In this article, we covered the importance of pipeline velocity in the market and presented a guide to help you track this metric for your business.

In short, pipeline velocity is one of the most important revenue metrics in learning tech because it reflects how efficiently your go-to-market system converts effort into revenue.

Unlike pipeline size, which measures potential, velocity measures execution. That distinction matters a lot. Especially in complex B2B environments, growth does not come from doing more. Instead, it comes from doing things better and faster.

Therefore, improving pipeline velocity delivers:

  • Faster revenue realization
  • Lower acquisition costs
  • More predictable growth

It also creates alignment across teams. While marketing focuses on quality and positioning, sales focuses on execution and progression. Leadership, on the other hand, gains clarity on performance.

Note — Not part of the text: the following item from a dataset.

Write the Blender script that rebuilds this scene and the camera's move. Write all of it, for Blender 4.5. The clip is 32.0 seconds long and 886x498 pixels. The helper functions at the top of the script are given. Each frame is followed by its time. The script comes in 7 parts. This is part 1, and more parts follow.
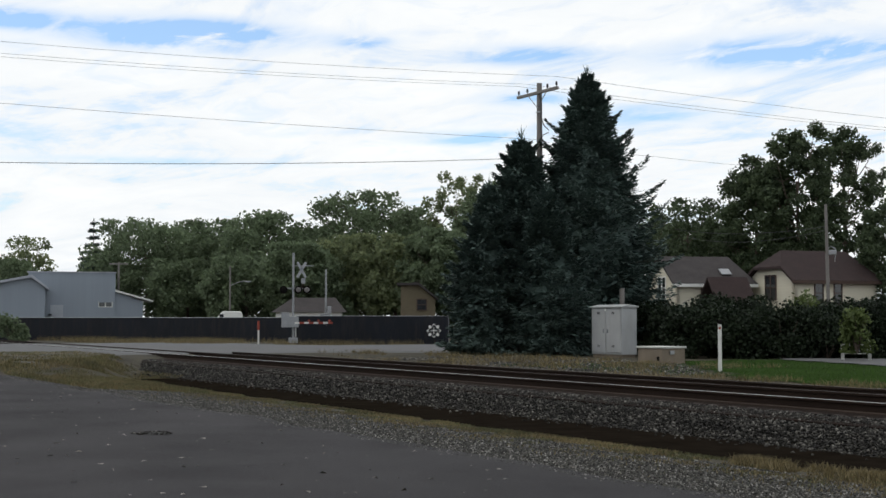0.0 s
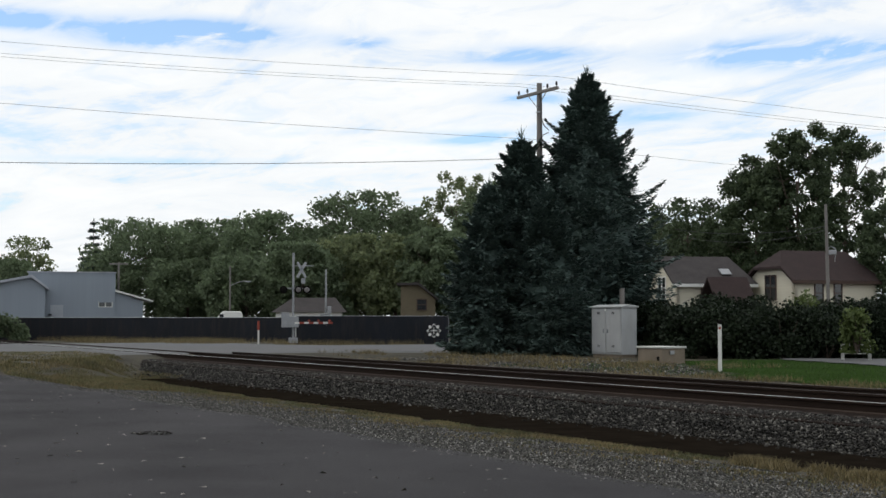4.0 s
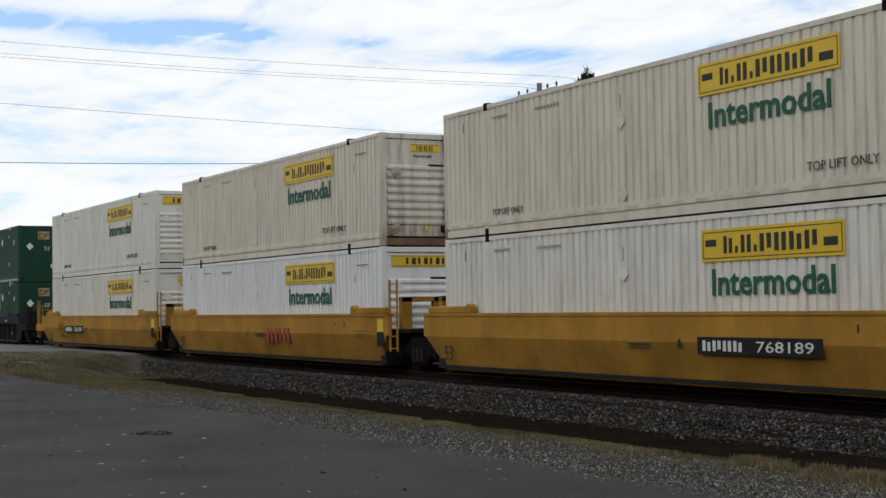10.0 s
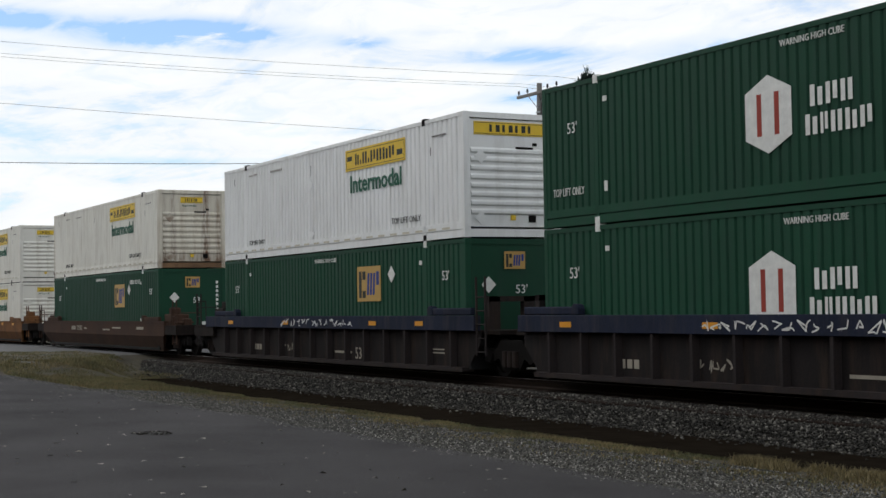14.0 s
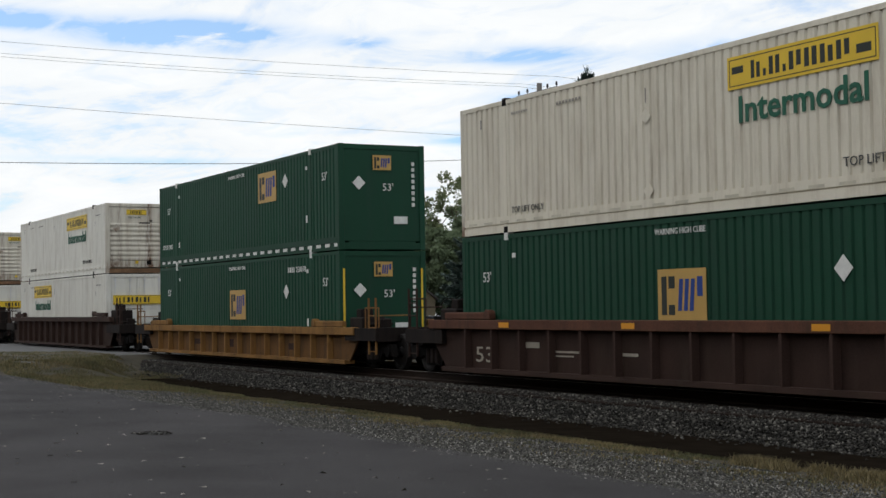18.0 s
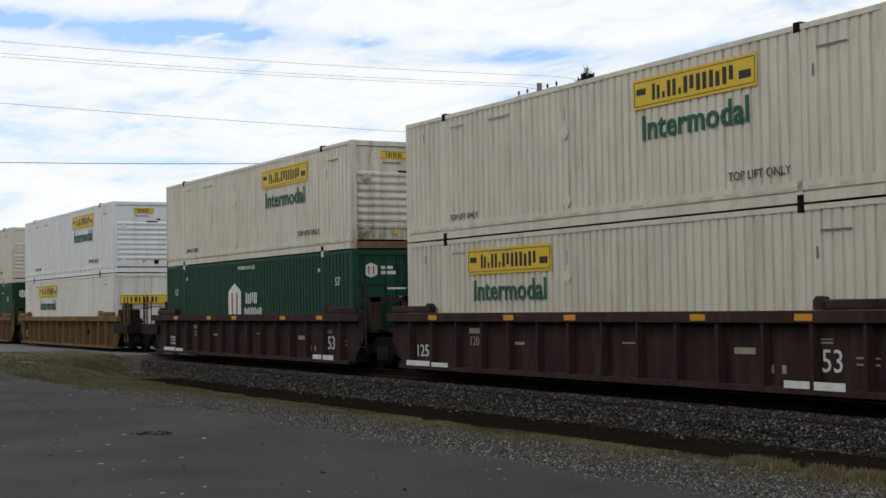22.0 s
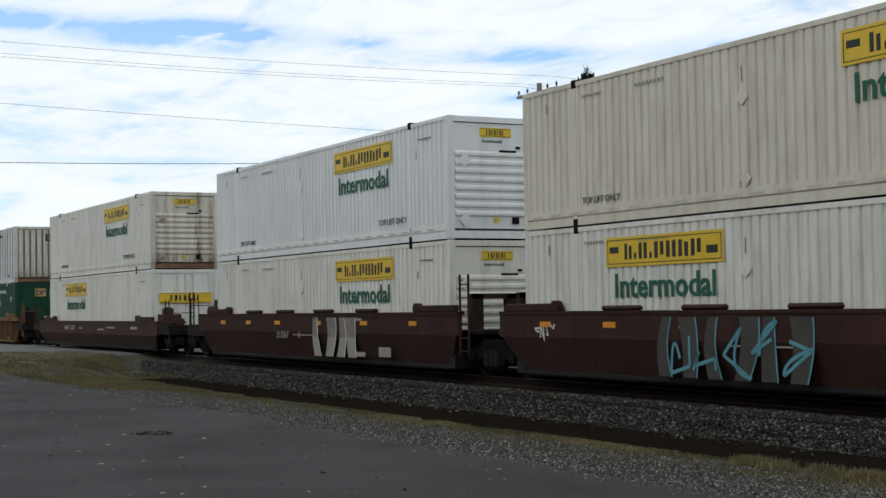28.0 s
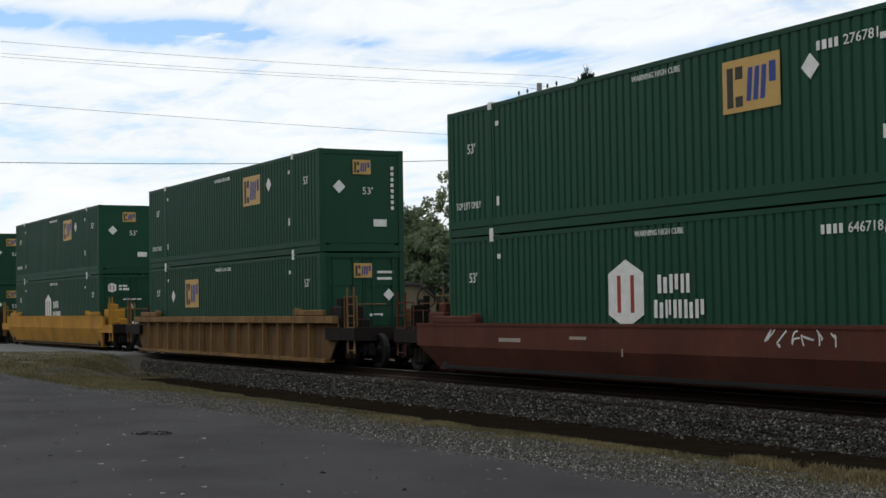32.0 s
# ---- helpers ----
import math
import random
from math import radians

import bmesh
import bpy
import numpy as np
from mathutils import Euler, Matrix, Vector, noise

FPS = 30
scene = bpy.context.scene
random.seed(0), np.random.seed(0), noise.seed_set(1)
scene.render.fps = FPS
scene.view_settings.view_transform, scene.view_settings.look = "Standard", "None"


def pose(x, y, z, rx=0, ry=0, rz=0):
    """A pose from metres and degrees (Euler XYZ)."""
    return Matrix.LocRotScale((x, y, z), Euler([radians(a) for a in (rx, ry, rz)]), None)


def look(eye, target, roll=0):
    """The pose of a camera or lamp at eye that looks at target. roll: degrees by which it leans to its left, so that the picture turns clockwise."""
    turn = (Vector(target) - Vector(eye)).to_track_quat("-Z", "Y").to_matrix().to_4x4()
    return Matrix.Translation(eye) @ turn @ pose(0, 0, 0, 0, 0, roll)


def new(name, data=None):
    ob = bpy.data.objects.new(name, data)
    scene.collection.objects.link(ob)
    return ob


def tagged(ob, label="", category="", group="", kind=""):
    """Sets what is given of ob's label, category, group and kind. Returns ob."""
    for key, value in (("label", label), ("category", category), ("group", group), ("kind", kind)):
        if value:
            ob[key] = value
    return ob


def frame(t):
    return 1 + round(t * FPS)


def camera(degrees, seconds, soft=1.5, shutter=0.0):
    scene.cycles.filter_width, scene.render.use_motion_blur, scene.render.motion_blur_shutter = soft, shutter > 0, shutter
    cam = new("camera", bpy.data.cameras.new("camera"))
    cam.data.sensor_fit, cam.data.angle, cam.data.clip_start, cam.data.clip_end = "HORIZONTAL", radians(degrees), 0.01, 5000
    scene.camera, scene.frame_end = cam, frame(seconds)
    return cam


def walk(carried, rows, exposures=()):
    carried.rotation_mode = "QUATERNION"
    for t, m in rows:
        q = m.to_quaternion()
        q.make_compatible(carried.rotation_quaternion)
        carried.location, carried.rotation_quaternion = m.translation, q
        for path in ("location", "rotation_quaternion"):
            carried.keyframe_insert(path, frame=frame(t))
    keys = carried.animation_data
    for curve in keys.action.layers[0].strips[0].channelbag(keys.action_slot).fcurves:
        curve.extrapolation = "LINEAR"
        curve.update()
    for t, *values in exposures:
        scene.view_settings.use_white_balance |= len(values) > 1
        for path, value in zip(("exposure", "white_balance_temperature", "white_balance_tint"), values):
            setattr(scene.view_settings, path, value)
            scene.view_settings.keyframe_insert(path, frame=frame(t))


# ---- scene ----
FOV = 33.03
CAM_Z = 1.29
TRACK_Y = 17.459      # centre line of the track
CANT = 1.0            # degrees, far rail higher
cam = camera(FOV, 32.0)
EYE = pose(0, 0, CAM_Z, 92.66, 0.0, 62.31)
walk(cam, [(0.0, EYE), (32.0, EYE)],
     [(0.0, 0.0, 6500, 10), (13.5, 0.0, 6500, 10), (15.5, 0.18, 6500, 10), (16.2, 0.16, 6500, 10), (17.2, 0.0, 6500, 10), (24.5, 0.0, 6500, 10), (26.5, 0.0, 6300, 7), (29.5, 0.0, 6300, 7), (32.0, 0.0, 6450, 9)])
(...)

Ultimately, the companies that win are not the ones with the biggest pipelines. They are the ones whose pipelines move efficiently. Because in the end, revenue is not just about how much demand you create. It is about how quickly you convert it.

FAQ

Pipeline velocity measures how quickly opportunities move through the sales funnel and convert into revenue. It reflects the efficiency of your entire go-to-market system, not just how much pipeline you generate.

Pipeline velocity is calculated as:

(Number of Opportunities × Average Deal Size × Win Rate) ÷ Sales Cycle Length

This formula shows how different factors combine to determine how fast revenue is generated.

Pipeline velocity helps CMOs understand how marketing impacts revenue timing, not just lead generation. It connects demand generation efforts directly to business outcomes like revenue growth and forecasting accuracy.

Pipeline size measures potential revenue. Pipeline velocity measures how fast that potential turns into actual revenue. A large pipeline with slow movement can underperform a smaller, faster one.

Pipeline velocity is driven by four main factors:

  • Number of opportunities
  • Average deal size
  • Win rate
  • Sales cycle length

Improving any of these can impact overall revenue speed.

You can improve pipeline velocity by:

  • Increasing lead quality
  • Strengthening positioning and messaging
  • Building trust earlier in the funnel
  • Aligning marketing and sales teams

The goal is to reduce friction and help deals move faster.

Common causes include:

  • Long evaluation cycles
  • Multiple stakeholders
  • Weak differentiation
  • Low buyer trust
  • Complex integrations and implementation concerns

These factors increase friction and delay decision-making.

Not necessarily. More leads can actually slow velocity if they are low quality. Improving lead quality and conversion rates is often more effective than increasing volume.

Pipeline velocity should be tracked regularly, typically:

  • Weekly for operational visibility
  • Monthly for strategic analysis

Consistent tracking helps identify bottlenecks early.

There is no universal benchmark. Pipeline velocity varies by:

  • Deal size (enterprise vs SMB)
  • Sales motion (inbound vs outbound)
  • Product complexity

The most useful approach is to benchmark internally and track improvements over time.